[Excerpt from a dataset]
------------------------------------------------------------

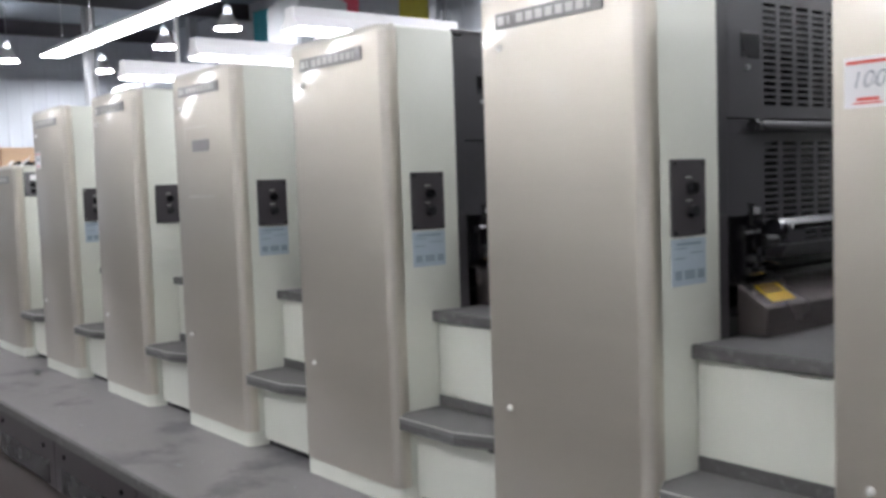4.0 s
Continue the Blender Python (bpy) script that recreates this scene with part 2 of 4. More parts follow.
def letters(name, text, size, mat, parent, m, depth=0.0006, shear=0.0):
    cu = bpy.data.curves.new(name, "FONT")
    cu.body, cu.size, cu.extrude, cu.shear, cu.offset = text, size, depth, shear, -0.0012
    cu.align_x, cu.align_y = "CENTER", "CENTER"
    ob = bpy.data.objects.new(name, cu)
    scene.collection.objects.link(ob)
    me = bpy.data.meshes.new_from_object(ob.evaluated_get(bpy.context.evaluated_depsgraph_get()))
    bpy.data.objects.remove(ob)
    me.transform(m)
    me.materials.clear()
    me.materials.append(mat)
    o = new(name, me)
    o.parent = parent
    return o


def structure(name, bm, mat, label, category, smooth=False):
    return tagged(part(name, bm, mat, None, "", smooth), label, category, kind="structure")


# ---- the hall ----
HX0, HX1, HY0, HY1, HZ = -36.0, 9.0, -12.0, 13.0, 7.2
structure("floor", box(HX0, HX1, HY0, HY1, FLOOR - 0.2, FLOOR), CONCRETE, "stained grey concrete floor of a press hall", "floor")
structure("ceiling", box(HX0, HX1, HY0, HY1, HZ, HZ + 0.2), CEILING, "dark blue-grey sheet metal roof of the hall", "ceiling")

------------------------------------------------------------

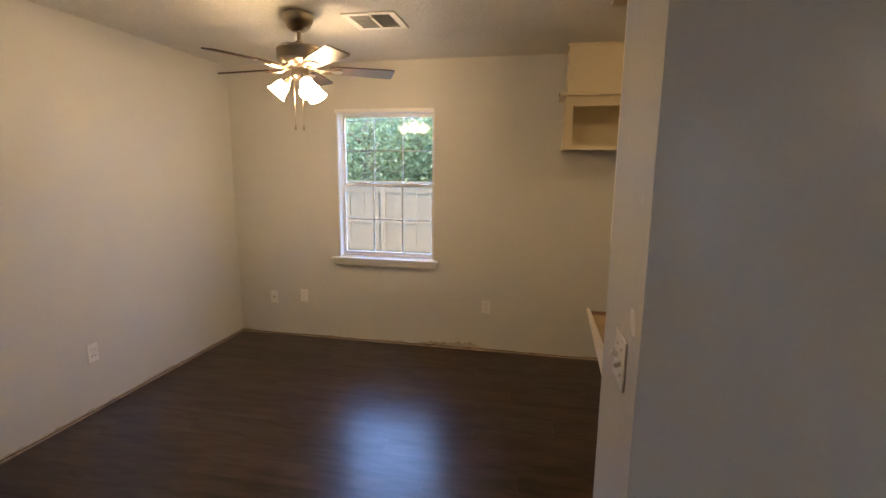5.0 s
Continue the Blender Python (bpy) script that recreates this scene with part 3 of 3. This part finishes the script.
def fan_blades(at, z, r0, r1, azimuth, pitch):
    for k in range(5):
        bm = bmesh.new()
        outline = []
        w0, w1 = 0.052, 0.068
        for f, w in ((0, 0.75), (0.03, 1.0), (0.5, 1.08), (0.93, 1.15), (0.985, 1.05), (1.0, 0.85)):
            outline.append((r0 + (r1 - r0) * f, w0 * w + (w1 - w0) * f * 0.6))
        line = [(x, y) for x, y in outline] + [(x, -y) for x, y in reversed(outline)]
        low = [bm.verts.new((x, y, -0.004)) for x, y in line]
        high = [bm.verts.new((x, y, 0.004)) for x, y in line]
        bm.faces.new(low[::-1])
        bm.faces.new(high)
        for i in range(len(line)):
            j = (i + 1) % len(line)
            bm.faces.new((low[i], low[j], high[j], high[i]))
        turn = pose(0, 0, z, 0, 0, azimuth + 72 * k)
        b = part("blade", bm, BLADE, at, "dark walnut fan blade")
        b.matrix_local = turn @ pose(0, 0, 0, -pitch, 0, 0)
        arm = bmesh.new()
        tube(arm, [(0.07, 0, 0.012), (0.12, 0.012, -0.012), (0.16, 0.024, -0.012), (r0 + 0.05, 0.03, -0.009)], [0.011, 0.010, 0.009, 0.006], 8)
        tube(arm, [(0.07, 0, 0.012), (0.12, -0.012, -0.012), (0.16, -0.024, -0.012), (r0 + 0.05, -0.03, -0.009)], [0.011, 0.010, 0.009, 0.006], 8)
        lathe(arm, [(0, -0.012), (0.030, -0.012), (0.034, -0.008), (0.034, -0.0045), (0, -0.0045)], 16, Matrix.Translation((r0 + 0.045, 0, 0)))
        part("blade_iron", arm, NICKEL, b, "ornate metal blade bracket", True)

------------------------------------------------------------

## What the task requires
Pull out every line holding "that" from the records above, and copy it.

## Problem solution
Continue the Blender Python (bpy) script that recreates this scene with part 2 of 4. More parts follow.
Continue the Blender Python (bpy) script that recreates this scene with part 3 of 3. This part finishes the script.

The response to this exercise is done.